Hayat

İTTİHATTAN ANLAŞILMASI GEREKEN

Öteden beri milletin birlik ve beraberliğinin korunması hep söylenerek gelir. Meydana gelen bir kısım olumsuz olaylar da nazar-ı dikkati bu noktaya yöneltti.

Geçen asrın başlarında da bu memleket aynı dertten muzdaripti. Belki daha ziyade sıkıntılara muhataptı. Asrın manevi doktoru sıfatıyla Bediüzzaman Hazretleri, içinde bulunulan durumdan kurtulmanın reçetelerini ve Kur’an eczanesinden manevi ilâçları gösteriyordu. O da, milletin birliğini esas alıyor, ittihad-ı milli, muhabbet-i milli ve kalplerin birliğini ders veriyordu. “Bütün müminler ancak kardeştir.”ayetinin potasında eritmek istiyor, “Milliyetimiz bir vücuttur. Ruhu İslâmiyet, aklı iman ve Kur’an’dır.”diyordu. Fakat, o günden bu güne o büyük insanı dinlemeyen ve söylediği Kur’an hakikatlerine kulağını tıkayan devlet adamları da tıkanmanın eşiğine geldiler. Çıkmaz sokağın duvarına dayandılar. “Bu millet kurtuluş için her türlü çareyi deneyecek, fakat Risale-i Nur’dan başka çare bulamayacak.”diyen Bediüzzaman’ın dediği yere geldiler. Güneydoğu için Bediüzzaman modelinin tavsiye edilmesi, Türkiye ve İslâm dünyasının birliğinin Risale-i Nur’la sağlanacağı yönündeki beyanatlar boşuna değil.

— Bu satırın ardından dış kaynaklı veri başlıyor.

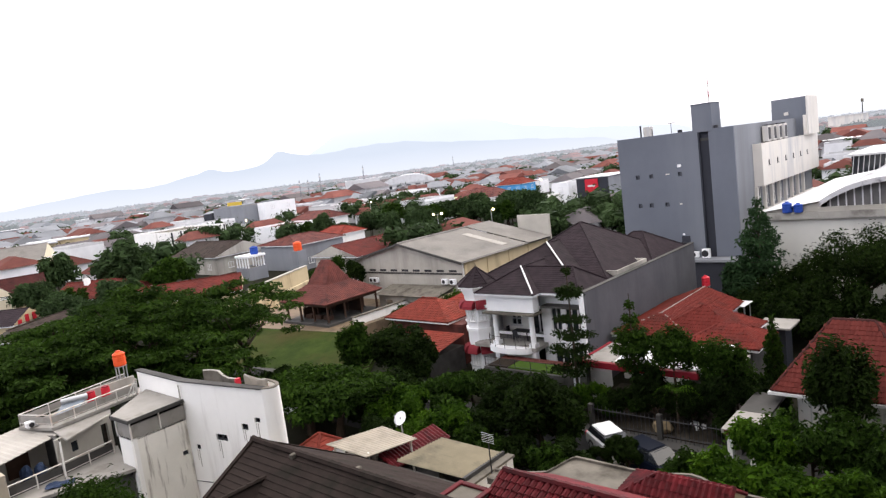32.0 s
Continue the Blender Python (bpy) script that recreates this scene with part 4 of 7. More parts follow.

Çünkü, şimdiye kadar komünizmden kapitalizme, karma ekonomiden liberalizme kadar her şey denendi. Şimdi sırada Risale-i Nur penceresinden görünen İslâm medeniyeti var. Onunla âlem sulh ve sükuna kavuşacak ve onunla gerçek insanlığın zirvesine çıkılacak, inşaallah.

“Halikınız (yaratıcınız) bir, Râzıkınız (Rızkınızı veren)veren bir, Mâbudunuz (İbadet ettiğiniz Zat)bir, Kitabınız bir, Peygamberiniz bir, kıbleniz bir, vatanınız bir, devletiniz bir…”şeklinde İslâm’ın çizdiği genel çerçeve içinde milletin birliğinin korunması esas alınırken, teferruatta ve İslâm’a hizmet metotlarındaki farklılıklar birliği zedeleyen unsurlar değil, bilâkis büyük bir mozayiğin tatlı zenginlikleridir. Burada asıl olan, Allah’ın adını yüceltmek dâvâsında maksat birliği yapılmış olmasıdır. Ve her grubun, başka metotlarla hizmet edenlerle ihtilâfa düşmemesidir.

Bahsi geçen mânâyı  Bediüzzaman şöyle tespit eder: “Mesalik (meslekler) ve meşreplerde  ittihat lâzım olmadığı gibi, câiz de değildir. Zira, taklit yolunu açar. Dînî cemaatler maksatta ittifak etmelidirler.” “Ben i’lâ-yı Kelimetullahı hedef-i maksat ittihaz eden bütün dînî cemaatlarla ittifak etmeye hazırım iki şart ile: Biri, asâyiş ve hürriyet taraftarı olmak, diğeri, başkalarını kötüleyerek kendine kıymet vermek fikrinde olmamak.”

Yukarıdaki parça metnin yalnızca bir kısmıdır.